Much like the author of the novel, the central character of the play, whist accepting the strict confines of the role placed on her gender, shows the extent to which nineteenth century middle class women, whilst they may have been legally and institutionally oppressed, were in fact able to form a subculture of power.
Performed at the Edinburgh Festival Fringe, 8th-20th August 2011 in St. Augustine’s Church, George IV Bridge, Edinburgh.
Poor Caroline, adapted from the novel of the same name by Winifred Holtby is a dark comedy about one old lady’s struggle to bring morality to 1920s cinema, aided by a disparate group of scoundrels, most of whom are trying to exploit her for her potential money-making abilities.
This dark drama explores a cynicism and distrust which took root in 1920’s Britain in the years after the First World War ended. Aiming to remain faithful to the tone of the author’s original, the play explores the story from each characters’ perspective.

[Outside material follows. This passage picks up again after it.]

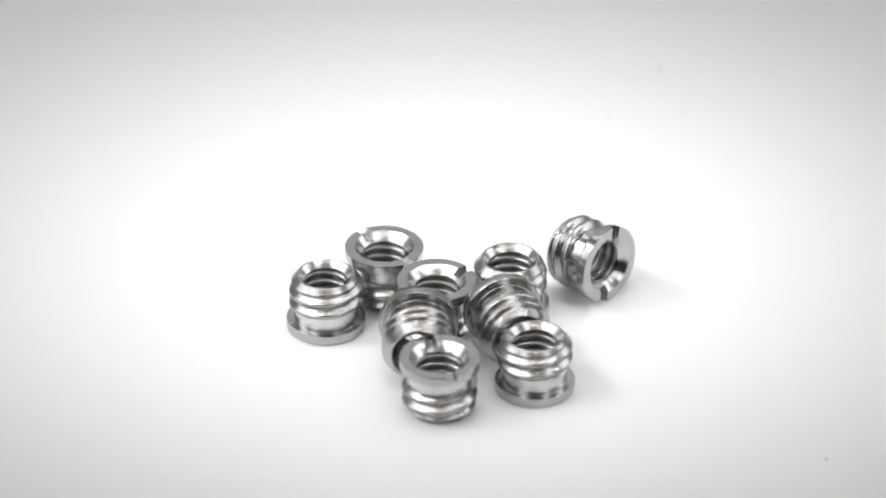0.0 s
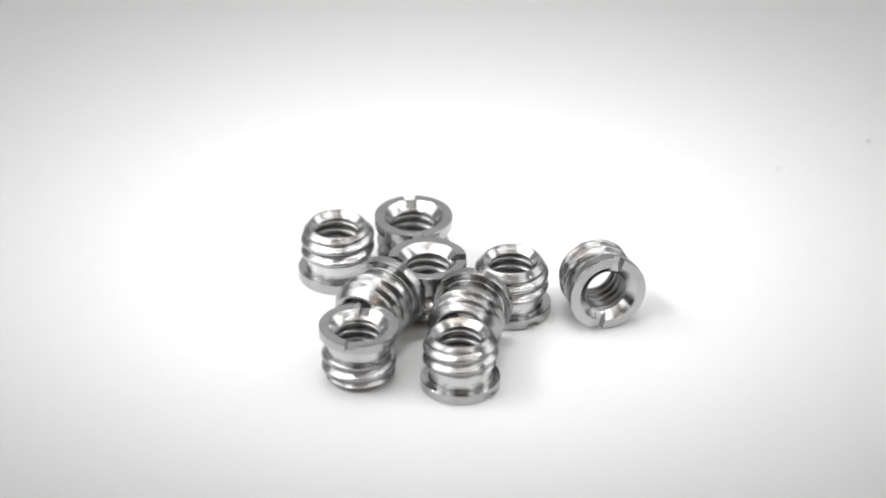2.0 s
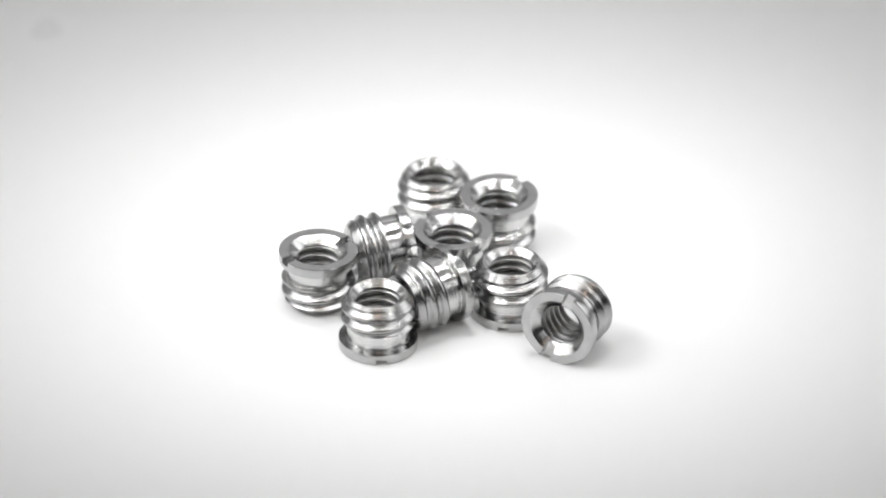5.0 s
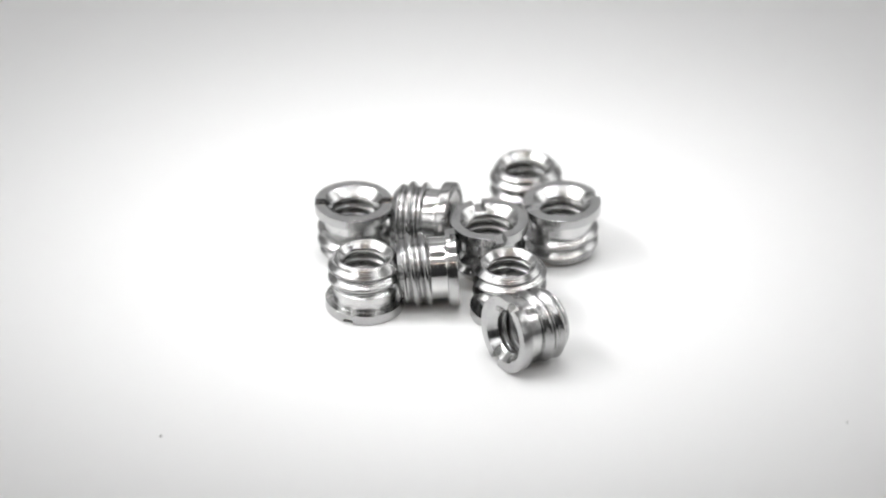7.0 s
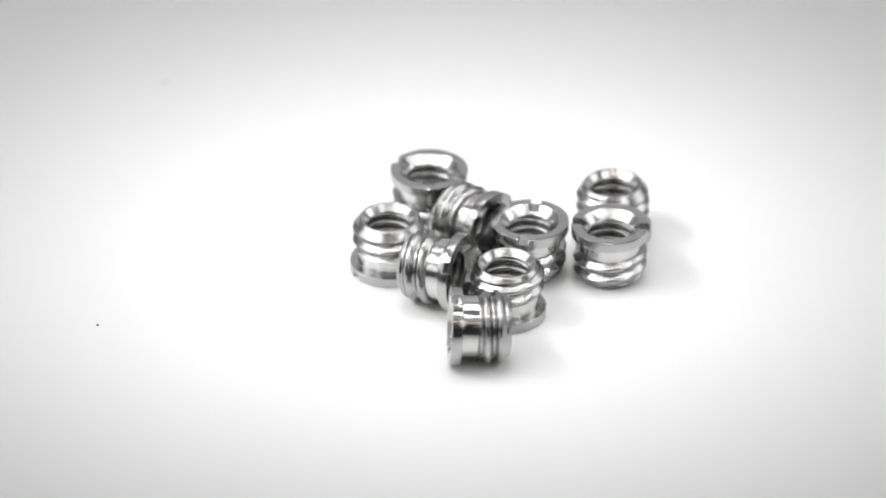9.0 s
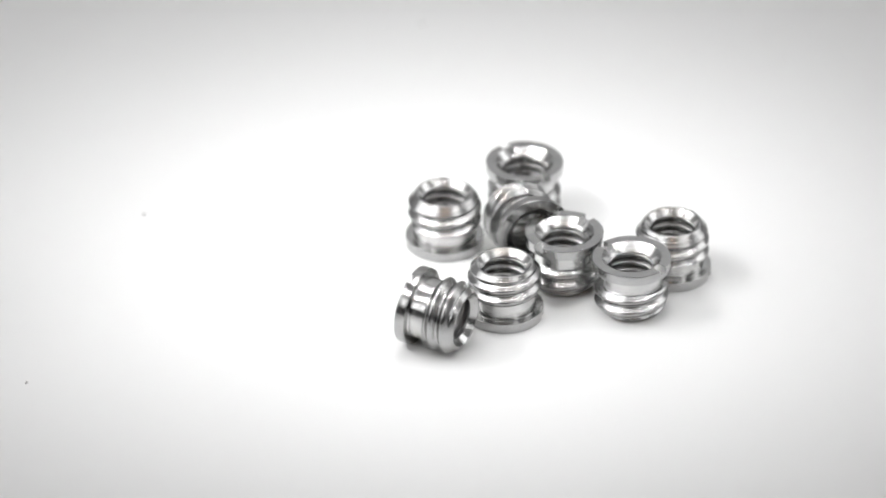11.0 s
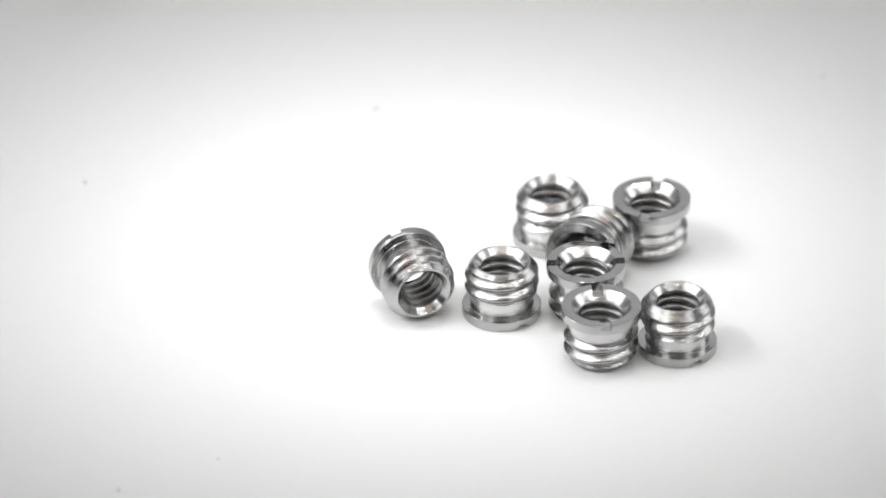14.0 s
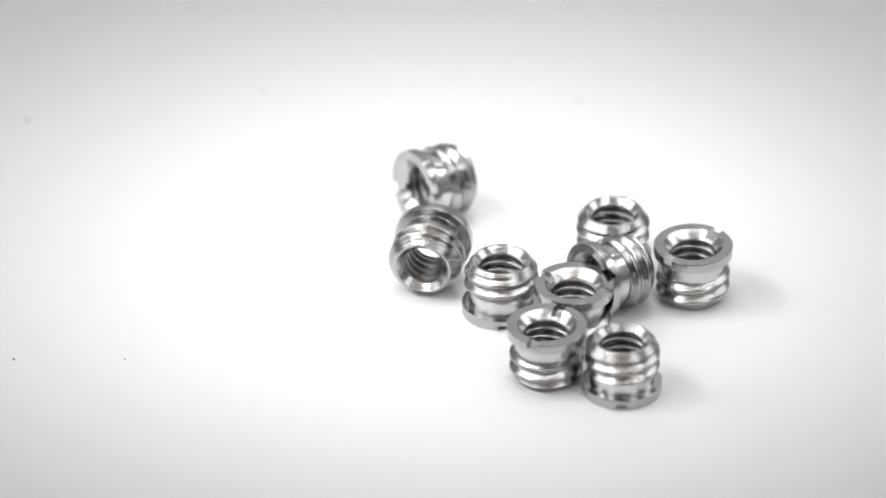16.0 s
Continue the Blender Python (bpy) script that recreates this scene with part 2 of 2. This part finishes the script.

Performed at the Edinburgh Festival Fringe, 16th-21st August 2010 in Diverse Attractions, Lawnmarket, Edinburgh.
Lady Susan, adapted from the Jane Austen novel of the same name, tells the story of a lady who will do anything necessary to ensure she climbs society’s ladder. Yet even as we see her manipulate her way from one powerful family to another, it is difficult not to sympathise with this witty, interesting and ruthless woman.
The original is in letter form and the play uses this structure to reflect the story as it is in Austen’s original text – focusing on the women who tell the story and the power that they have and that they manage to make for themselves in the difficult world of Regency England.